The great Chinese Christian, Watchman Nee, once wrote:
ANYONE who serves God will discover sooner or later that the great hindrance he has in the Lord’s work is not others, but himself. He will discover that his outward man (soul) is not in harmony with his inward man (spirit). Both tend to go toward two opposite directions from each other. He will also sense the inability of his outward man to submit to the inner control of his regenerated spirit, received through the new birth. Thus, he is rendered incapable of obeying God’s highest commands. … Many of God’s servants are not able to do even the most elementary work. Ordinarily, they should be enabled by the exercise of their spirit to know God’s Word, to discern the spiritual condition of another, to send forth God’s messages under the anointing, and to receive God’s illumination. Yet due to the distractions of the outward man, their spirit does not seem to function properly. It is basically because their outward man has never been dealt with. For this reason, excitement in revivals, pleading prayers, and zealous activities are but a waste of time. As we shall see, only one kind of basic dealing can enable man to be useful before God—brokenness.
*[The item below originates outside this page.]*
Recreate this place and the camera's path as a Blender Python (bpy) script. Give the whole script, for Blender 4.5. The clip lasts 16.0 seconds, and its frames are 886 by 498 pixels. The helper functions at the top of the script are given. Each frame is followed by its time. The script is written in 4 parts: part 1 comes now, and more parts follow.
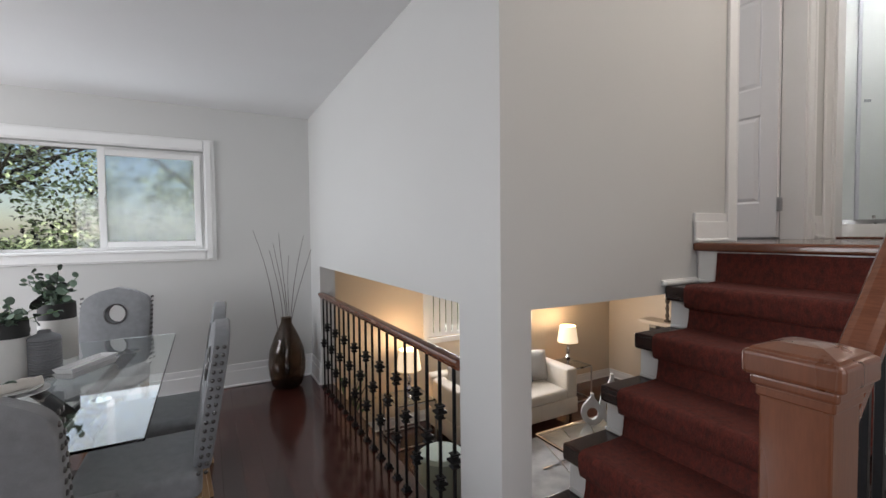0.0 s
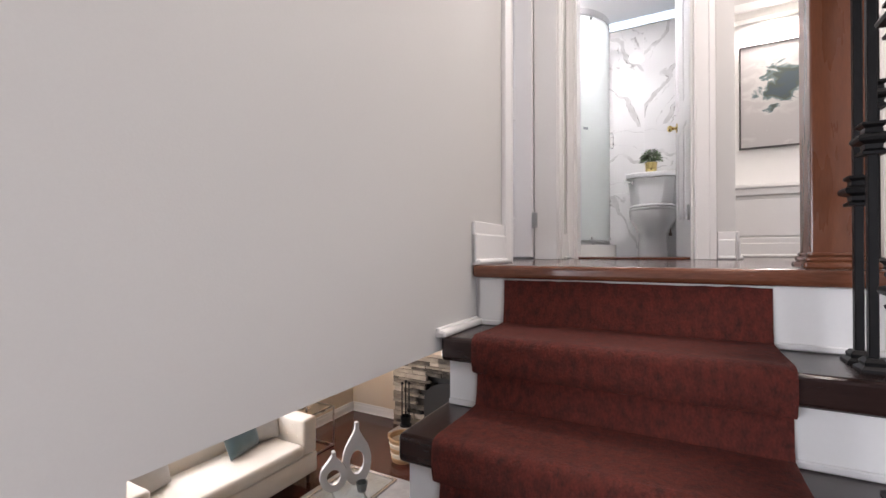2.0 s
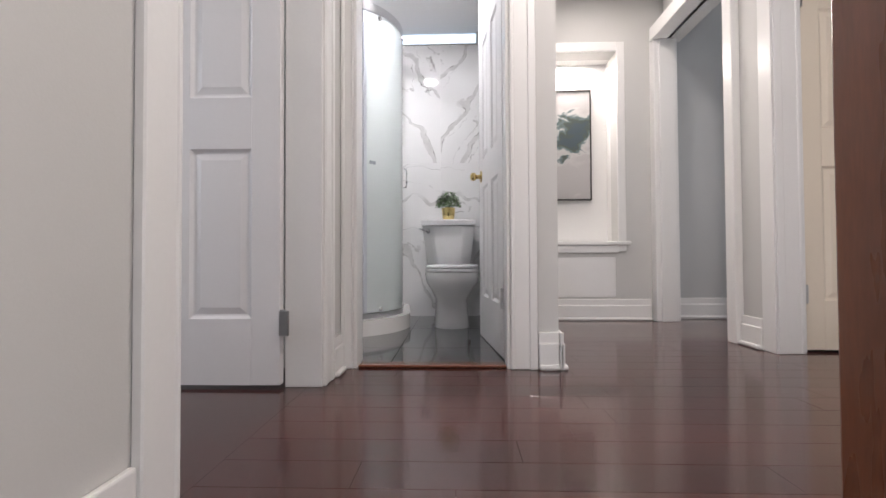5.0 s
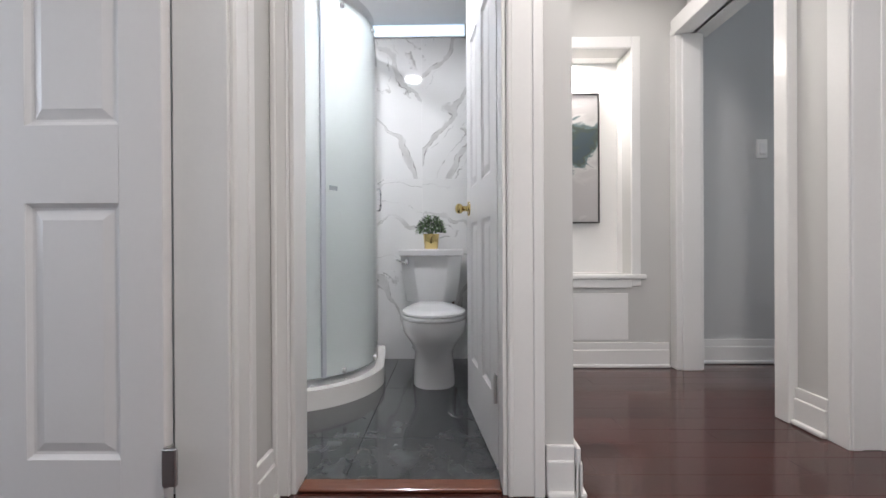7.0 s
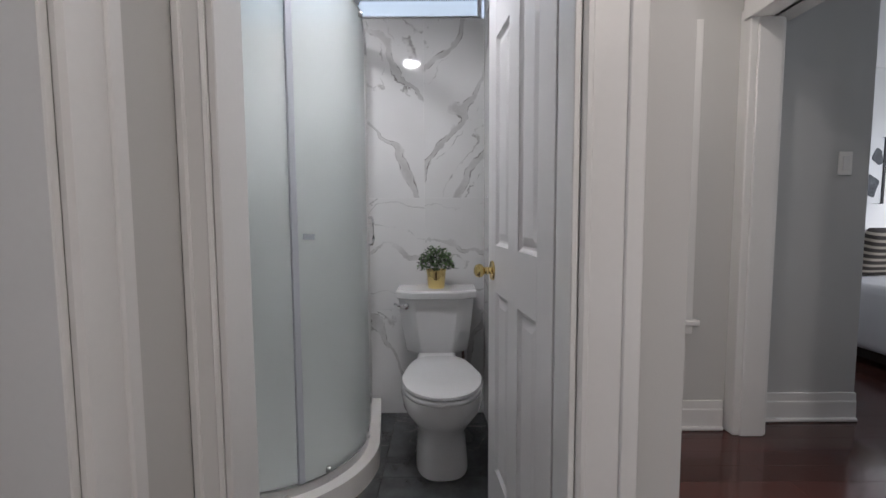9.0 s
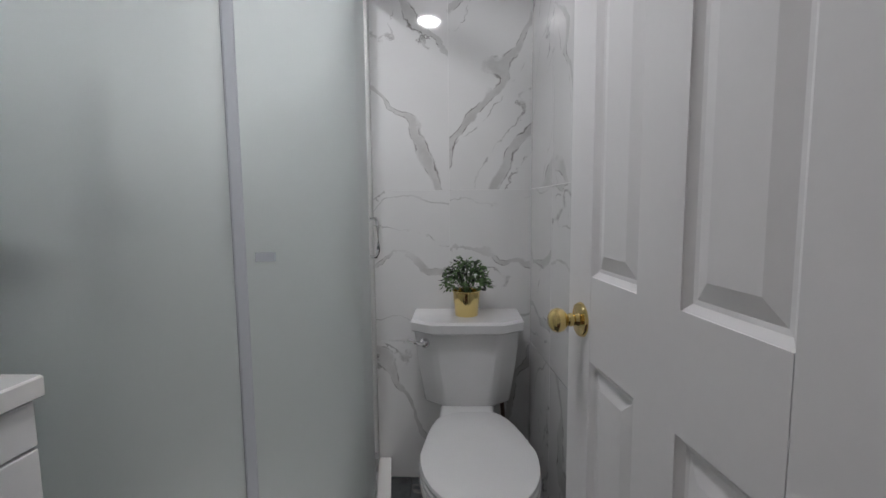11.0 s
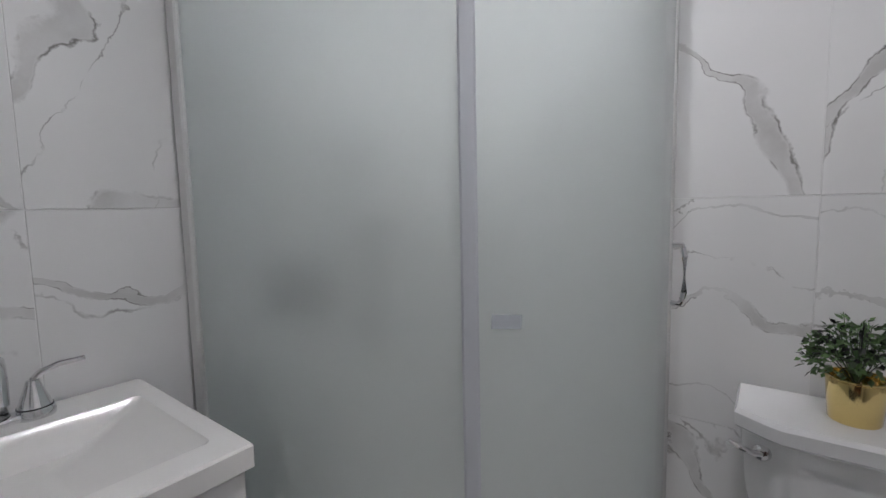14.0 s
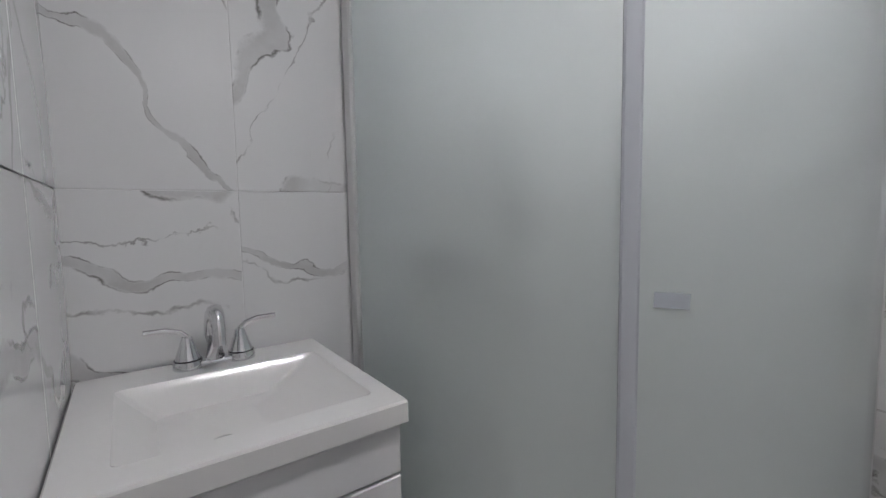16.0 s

And brokenness, which we will cover later, isn’t likely to come until God has reveal the truth about us. For far to long, we have allowed our deceitful hearts to convince us that everything is just fine. But deep down inside, when we are all alone with God, WE KNOW BETTER!
I want to challenge you today, and over the next few days, to ask God to search your heart. Ask God to expose the carnality, selfishness, pride, and lack of spiritual desire in your heart. If we ask him, he’ll surely do it. It’ll hurt, but “faithful are the wounds of a friend.”
And, we don’t have a greater friend than Jesus!
Lord willing, over the next few posts, we will all be challenged, convicted, and above all, changed. If we aren’t praying, may God help us to start praying consistently and constantly. And, if we are praying, may God help us to leave the elementary school of prayer and start praying “Dangerous Prayers!”
Just reflecting on “Dangerous Prayers!”